In the early 90s I got my hands on Will Eisner's Comics and Sequential Art. I never read it. Not really. I flipped through it a lot, and took notes from some of the examples. I might have read a few pages. But reading dry texts like that was not my strong suit. I'm sure I missed a lot of valuable lessons from Will.

Which makes me think about comics as an art form and how that a lot of folks talk about it, ponder it, and theorize about it. I love that they do that, but it's not my bag. Just like with tabletop roleplaying games, I love making them and playing them but I am not sure I have much to say about the philosophical side of it or the theory side of it. Why does it work if I put three dots after a word to convey a pause or some unspoken thing? It just does. I'm sure there are good psychological reasons and I know it's rooted deeply in the actual material history of language and writing. But all I know is I put three dots when I want to suggest that sort of thing. It's all feels.

It's ALL FEELS.

And I might not even be good at it. I don't know. I know that people always enjoy my comics, but is it because they like how I draw or because they enjoy reading my stories? I don't really know. But I suspect, honestly, it's because they like how I draw. I know that's why I pick up books from Philippe Druillet, Vaughn Bodé, or Richard Corben. It is not for the stories. Those are fine, and sometimes good, but it's all about the visuals. I love the styles, the colors, the lines. I love the mark making. And how those marks come together to convey movement, meaning, narrative. Even when the story being told is, let's be honest, forgettable as hell. Or disgusting. Or ham fisted. If it looks cool to my eyes, I'm still gonna love that shit.
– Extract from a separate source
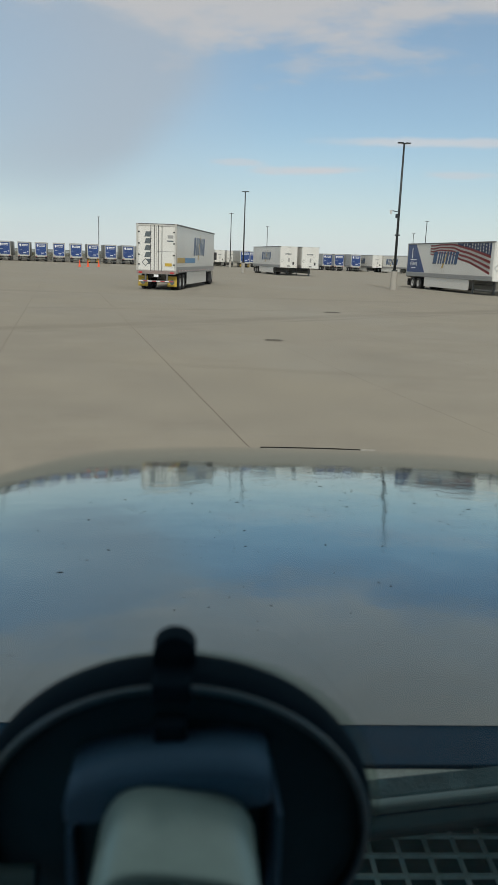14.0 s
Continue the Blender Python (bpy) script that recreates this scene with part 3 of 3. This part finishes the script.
# ---- the tractor and its trailer in the lane ----
rig = stand(-3.9, 50.05, -8.1)
hauled = trailer("box_trailer", rig, "white box trailer with a logo, hitched behind a truck", "", rear="doors", flaps=YELLOW, tape=True, gear=True)
side_logo(hauled, WIDE / 2 + 0.001, 6.3, 11.0, 2.3, 3.5, (0.3, 7.0, 1.72))
for i in range(5):
    z = 3.62 - i * 0.42
    x = -0.78
    part("door_letter_block", sheet(B(), [(x, -0.037, z - 0.32), (x + 0.36, -0.037, z - 0.32), (x + 0.46, -0.037, z), (x + 0.10, -0.037, z)], 0.004), LOGO_DARK, hauled)
part("placard", sheet(B(), [(-0.95, -0.037, 1.72), (-0.7, -0.037, 1.47), (-0.45, -0.037, 1.72), (-0.7, -0.037, 1.97)], 0.004), LOGO_DARK, hauled, "diamond hazard placard")
part("placard_face", sheet(B(), [(-0.89, -0.042, 1.72), (-0.7, -0.042, 1.53), (-0.51, -0.042, 1.72), (-0.7, -0.042, 1.91)], 0.003), WHITE, hauled)
part("yellow_sticker", sheet(B(), [(0.55, -0.037, 1.5), (1.0, -0.037, 1.5), (1.0, -0.037, 1.7), (0.55, -0.037, 1.7)], 0.004), YELLOW, hauled)
part("sticker", sheet(B(), [(0.7, -0.037, 3.02), (1.1, -0.037, 3.02), (1.1, -0.037, 3.1), (0.7, -0.037, 3.1)], 0.004), LOGO_DARK, hauled)
part("sticker", sheet(B(), [(0.72, -0.037, 3.22), (1.08, -0.037, 3.22), (1.08, -0.037, 3.42), (0.72, -0.037, 3.42)], 0.004), ALU, hauled)
part("seam_strip", box(B(), (0.05, -0.04, 2.4), (1.15, -0.036, 2.43)), ALU, hauled)
for i in range(8):
    part("bumper_tape", box(B(), (-1.12 + i * 0.28, -0.066, 0.53), (-0.84 + i * 0.28, -0.061, 0.58)), RED if i % 2 else DECAL, hauled)
part("sill", box(B(), (-1.28, -0.075, DECK - 0.1), (1.28, -0.0605, DECK + 0.1), 0.004), RUST, hauled, "scuffed grey-brown rear sill")
for s in (-1, 1):
    part("flap_mark", rod(B(), (s * 0.95, 0.344, 0.5), (s * 0.95, 0.349, 0.5), 0.16, seg=20), LOGO_DARK, hauled)
part("plate", box(B(), (-0.15, -0.08, 0.82), (0.15, -0.06, 0.98)), DECAL, hauled)


def tractor(m):
    """A conventional sleeper tractor, its fifth wheel at y = 0 and its bumper ahead."""
    t = thing("semi_tractor", m, "white sleeper tractor hitched to the box trailer", "truck")
    part("chassis", box(box(B(), (-0.48, -1.6, 0.72), (-0.38, 5.6, 0.98)), (0.38, -1.6, 0.72), (0.48, 5.6, 0.98)), BLACK, t)
    part("fifth_wheel", box(B(), (-0.5, -0.5, 0.98), (0.5, 0.5, 1.1), 0.03), BLACK, t)
    for y in (-0.7, 0.6):
        part("axle", rod(B(), (-0.95, y, 0.51), (0.95, y, 0.51), 0.08), BLACK, t)
        for s in (-1, 1):
            wheel(t, s * 1.08, y, s)
            wheel(t, s * 0.76, y, s)
    for s in (-1, 1):
        wheel(t, s * 1.06, 5.1, s)
        part("mud_flap", box(B(), (s * 0.95 - 0.3, -1.45, 0.25), (s * 0.95 + 0.3, -1.43, 0.95)), BLACK, t)
    cab = B()
    prof = [(1.55, 1.05), (1.55, 3.95), (2.3, 4.0), (3.1, 3.75), (3.75, 3.1), (4.1, 2.75), (4.35, 2.1), (4.35, 1.05)]
    sheet(cab, [(-1.2, y, z) for y, z in prof], 2.4)
    bmesh.ops.bevel(cab, geom=cab.edges[:], offset=0.07, segments=2, affect="EDGES")
    part("sleeper_cab", cab, WHITE_TRUCK, t)
    hood = B()
    sheet(hood, [(-1.05, y, z) for y, z in [(4.3, 0.95), (4.3, 2.1), (5.2, 1.85), (5.75, 1.5), (5.95, 1.0), (5.95, 0.75), (5.65, 0.75), (5.6, 1.1), (4.65, 1.1), (4.6, 0.95)]], 2.1)
    bmesh.ops.bevel(hood, geom=hood.edges[:], offset=0.05, segments=2, affect="EDGES")
    part("hood", hood, WHITE_TRUCK, t)
    part("bumper", box(B(), (-1.15, 5.75, 0.35), (1.15, 6.05, 0.78), 0.06), BLACK, t)
    part("windscreen", sheet(B(), [(-0.95, 4.385, 2.15), (0.95, 4.385, 2.15), (0.9, 4.14, 2.73), (-0.9, 4.14, 2.73)], 0.012), DARK_GLASS, t)
    for s in (-1, 1):
        x = s * 1.203
        part("side_window", sheet(B(), [(x, 3.35, 2.0), (x, 4.05, 1.95), (x, 3.95, 2.6), (x, 3.4, 2.68)][::s], 0.006), DARK_GLASS, t)
        part("sleeper_window", sheet(B(), [(x, 2.15, 3.1), (x, 2.45, 3.2), (x, 2.5, 3.55), (x, 2.2, 3.6), (x, 2.08, 3.4)][::s], 0.006), DARK_GLASS, t)
        part("side_fairing", box(B(), (s * 1.1 - 0.08, 1.25, 0.32), (s * 1.1 + 0.08, 4.35, 1.1), 0.03), WHITE_TRUCK, t)
        part("gap_fairing", box(B(), (s * 1.17 - 0.02, 1.2, 1.1), (s * 1.17 + 0.02, 1.56, 3.9), 0.01), BLACK, t)
        part("fender", box(B(), (s * 1.08 - 0.14, 4.55, 1.05), (s * 1.08 + 0.14, 5.75, 1.25), 0.05), WHITE_TRUCK, t)
        mir = part("mirror", box(B(), (s * 1.45 - 0.12, 4.2, 1.95), (s * 1.45 + 0.12, 4.32, 2.6), 0.04), BLACK, t)
        part("mirror_arm", rod(B(), (s * 1.18, 4.15, 2.1), (s * 1.42, 4.25, 2.1), 0.025), BLACK, mir)
        part("step", box(B(), (s * 1.15 - 0.1, 3.4, 0.42), (s * 1.15 + 0.1, 4.2, 0.47), 0.01), STEEL, t)
        part("gold_slash", sheet(B(), [(x, 1.9, 1.55), (x, 2.15, 1.5), (x, 3.0, 2.4), (x, 2.6, 2.2)][::s], 0.004), GOLD, t)
        part("fuel_tank", rod(B(), (s * 0.85, 1.4, 0.7), (s * 0.85, 3.2, 0.7), 0.28, seg=20), ALU, t)
        part("headlamp", box(B(), (s * 0.85 - 0.16, 5.7, 1.05), (s * 0.85 + 0.16, 5.93, 1.3), 0.05), LENS, t)
    return t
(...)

For example, I just read Druillet's Vuzz for the first time and holy motherfucker what a nakedly savage and nihilistic read. Vuzz is a psycho and a killer and a rapist. He JOYFULLY rapes and murders. Yet Druillet's exquisite lines and pacing and figures are so compelling you have to love the god damn book.

I kept all this shit in mind while working on Hellion Cross. This is the first full comic book I've created in a long time. I look at the finished pages and I ask myself "are these good enough?". Dangerous question to ask yourself. I could scrap them and start over and improve them, maybe. But why the fuck would you do that? I'm not a perfectionist. The next iteration would also have flaws and I would have exactly the same thoughts.

But I worry about stupid things. For example, I kept the 4 fingers style. In the original Pan-Gea comic, all the characters have 4 fingers like in old cartoons. So I thought... well, this is a successor to Pan-Gea, I might as well be consistent. And that's cool. I like it. But there's a devil on my shoulder going "Do you really wanna do that? Some guy will pick it up and say those hands look dumb."

But I can't help that. When I did the original Pan-Gea comics I had a few comments that the hands were weird or that the chicks were too fat. I can't be bothered with any of that. What am I trying to do here, make art for the masses? This is my shit, and folks who like my shit will like this comic. That's really all I can do.

Perhaps the story is lame, perhaps the hands are dumb. I don't know. It's not for me to say, is it? I make the art, the world judges it. That's just how it is.